In January, the firm obtained $2.3 billion from JPMorgan for a data center project in Abilene, Texas. Blue Owl is developing the project in partnership with Crusoe Energy Systems and Primary Digital Infrastructure.
Blue Owl sees a generational market opportunity in data centers and digital infrastructure, Co-President & Global Head of Real Assets Marc Zahr said in a prepared statement, adding that massive capital commitments are required to fund their development.
All together, Blue Owl has $67 billion in assets. Until recently, the private equity firm focused mostly on net-lease properties.
Data center sector booming
The current data center investment trend is no surprise. Digital infrastructure is currently the only CRE segment experiencing a genuine boom, according to a Newmark report. Not just any boom, but structural boom, driven primarily by investment in AI-related data center development.
The data center development pipeline stood at nearly 50 million square feet at the end of 2024, Newmark noted. That is essentially double the volume from five years ago.

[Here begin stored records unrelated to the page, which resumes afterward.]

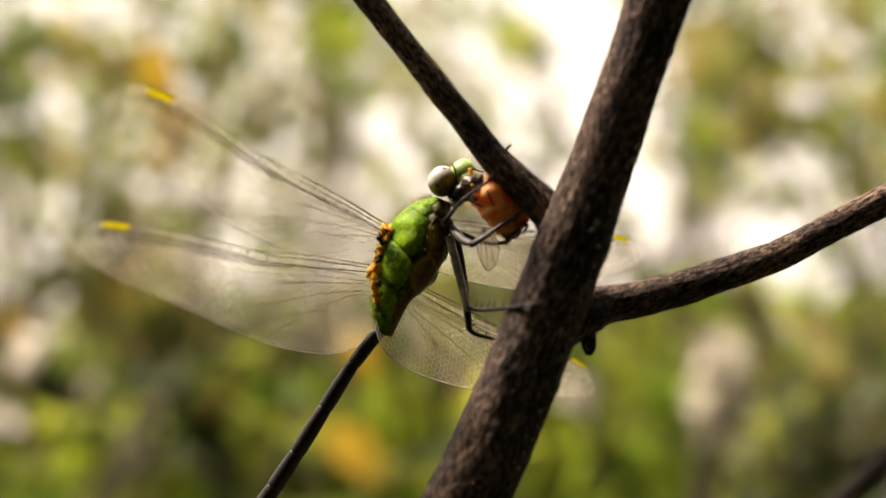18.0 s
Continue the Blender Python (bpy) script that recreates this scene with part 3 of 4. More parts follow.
    part("brow", Shape().tube([(-0.055, 0.11, 0.78, 0.006), (-0.035, 0.075, 0.72, 0.008), (-0.03, 0.07, 0.62, 0.01)], 8, 5).mesh("brow", about=NECK), HEAD_DARK, h, "dark groove beside the eye", at=V(*NECK))
    part("lip", Shape().tube([(0.075, 0.075, 0.735, 0.014), (0.095, 0.065, 0.68, 0.018), (0.13, 0.06, 0.635, 0.016)], 8, 5).mesh("lip", about=NECK), ORANGE_BASE, h, "yellow-brown upper lip", at=V(*NECK))
    for y, lab in ((0.08, ""), (0.2, "")):
        part("mandible", Shape().tube([(0.06, y, 0.62, 0.03), (0.13, y - 0.02, 0.59, 0.026), (0.17, y - 0.01, 0.54, 0.008)], 10, 5).mesh("mandible", about=NECK), DARK_CUTICLE, h, at=V(*NECK))
    part("jaw", Shape().ball((0.015, 0.1, 0.57), ((0.085, 0, 0.01), (0, 0.09, 0), (0, 0, 0.065)), 18, 10, bump=0.15).mesh("jaw", about=NECK), HEAD_DARK, h, at=V(*NECK))
    part("throat", Shape().ball((-0.035, 0.15, 0.475), ((0.05, 0, 0), (0, 0.06, 0), (0, 0, 0.035)), 16, 9, bump=0.1).mesh("throat", about=NECK), YELLOW_GREEN, h, "yellow-green throat", at=V(*NECK))
    part("antenna", Shape().tube([(0.1, 0.09, 0.735, 0.007), (0.17, 0.08, 0.71, 0.006), (0.24, 0.08, 0.735, 0.004)], 6, 5).mesh("antenna", about=NECK), DARK_CUTICLE, h, at=V(*NECK))
    # legs
    up = (0.1, -0.1, 1)
    legs = [
        [("femur", [(-0.09, 0.12, 0.23, 0.036), (-0.074, 0.11, 0.17, 0.034), (-0.009, 0.08, -0.085, 0.033), (0.045, 0.05, -0.3, 0.027), (0.052, 0.05, -0.33, 0.022)], (0.55, 0.66, 0.76, 0.86), 0.03, (1, 0, 0.3), FEMUR),
         ("tibia", [(0.045, 0.05, -0.318, 0.02), (0.14, -0.05, -0.335, 0.016), (0.237, -0.24, -0.325, 0.015), (0.375, -0.47, -0.3, 0.013), (0.43, -0.545, -0.29, 0.011)], (0.16, 0.27, 0.38, 0.49, 0.6, 0.71, 0.82), 0.07, up, DARK_CUTICLE),
         ("tarsus", [(0.43, -0.545, -0.29, 0.01), (0.5, -0.585, -0.277, 0.008), (0.575, -0.605, -0.255, 0.006)], (), 0, up, DARK_CUTICLE)],
        [("femur", [(-0.05, 0.2, 0.22, 0.033), (-0.02, 0.2, 0.164, 0.031), (0.037, 0.19, -0.178, 0.03), (0.058, 0.13, -0.4, 0.028), (0.068, 0.11, -0.49, 0.024)], (0.7, 0.8, 0.9), 0.03, (1, 0, 0.2), DARK_CUTICLE),
         ("tibia", [(0.062, 0.11, -0.485, 0.022), (0.11, 0.1, -0.525, 0.018), (0.18, 0.08, -0.545, 0.016), (0.24, 0.05, -0.558, 0.013)], (0.4, 0.7), 0.04, up, DARK_CUTICLE),
         ("tarsus", [(0.24, 0.05, -0.558, 0.011), (0.3, 0.02, -0.565, 0.009), (0.37, -0.02, -0.56, 0.006)], (), 0, up, DARK_CUTICLE)],
        [("femur", [(-0.13, 0.12, 0.33, 0.022), (-0.09, 0.02, 0.38, 0.018), (-0.04, -0.05, 0.44, 0.015)], (), 0, up, DARK_CUTICLE),
         ("tibia", [(-0.05, -0.05, 0.43, 0.014), (0.01, -0.12, 0.496, 0.012), (0.173, -0.2, 0.616, 0.01), (0.215, -0.2, 0.65, 0.008)], (0.5, 0.75), 0.03, (-0.3, -0.3, 1), DARK_CUTICLE),
         ("tarsus", [(0.215, -0.2, 0.65, 0.009), (0.235, -0.2, 0.675, 0.008), (0.235, -0.17, 0.72, 0.006)], (), 0, up, DARK_CUTICLE)],
        [("femur", [(-0.07, 0.12, 0.29, 0.034), (-0.02, 0.0, 0.23, 0.034), (0.02, -0.1, 0.187, 0.032), (0.079, -0.2, 0.158, 0.026)], (), 0, up, GREY_CUTICLE),
         ("tibia", [(0.075, -0.2, 0.155, 0.024), (0.16, -0.22, 0.205, 0.018), (0.275, -0.23, 0.287, 0.016), (0.4, -0.22, 0.37, 0.013), (0.45, -0.2, 0.41, 0.011)], (0.35, 0.6), 0.03, (0, -0.3, -1), DARK_CUTICLE),
         ("tarsus", [(0.45, -0.2, 0.41, 0.009), (0.485, -0.17, 0.43, 0.007), (0.5, -0.12, 0.4, 0.005)], (), 0, up, DARK_CUTICLE)],
        [("femur", [(-0.06, 0.3, 0.27, 0.03), (0.02, 0.2, 0.24, 0.028), (0.1, 0.12, 0.2, 0.024)], (), 0, up, DARK_CUTICLE),
         ("tibia", [(0.1, 0.12, 0.2, 0.02), (0.22, 0.1, 0.17, 0.015), (0.36, 0.1, 0.19, 0.012), (0.42, 0.08, 0.25, 0.01)], (0.4, 0.6), 0.03, (0, 0, -1), DARK_CUTICLE)],
    ]
    for k, pieces in enumerate(legs):
        holder = None
        for name, rows, sp, sl, sd, m in pieces:
            ob = part(name if holder else "leg", leg_tube(rows, sp, sl, sd).mesh(name), m, holder or d, "" if holder else "dark spiny leg")
            holder = holder or ob
            if ob is not holder:
                ob.matrix_parent_inverse = Matrix()
    return d, h


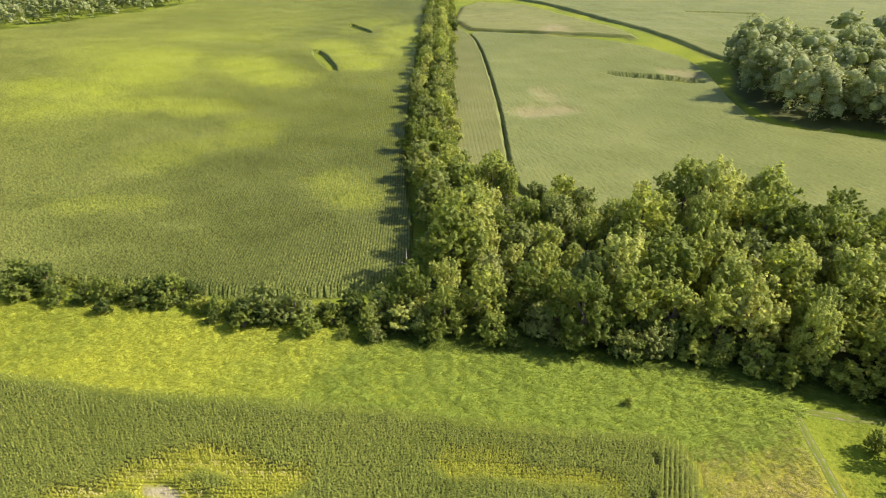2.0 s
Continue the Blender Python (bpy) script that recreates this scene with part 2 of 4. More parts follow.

During 2023 and 2024, roughly 24 percent of all industrial-zoned development site acquisitions were for data center development, the report also shows. Hyperscalers are driving these acquisitions by a significant margin, representing over 10 percent of all commercial development site purchases in 2024, regardless of zoning.
There are constraints—or potential constraints—on data center development, however, the number one being power, Newmark reports. Projected power demands from all existing and planned U.S. data centers will exceed the supply of power by around 50 percent, unless new sources of power come online, such as small nuclear reactors.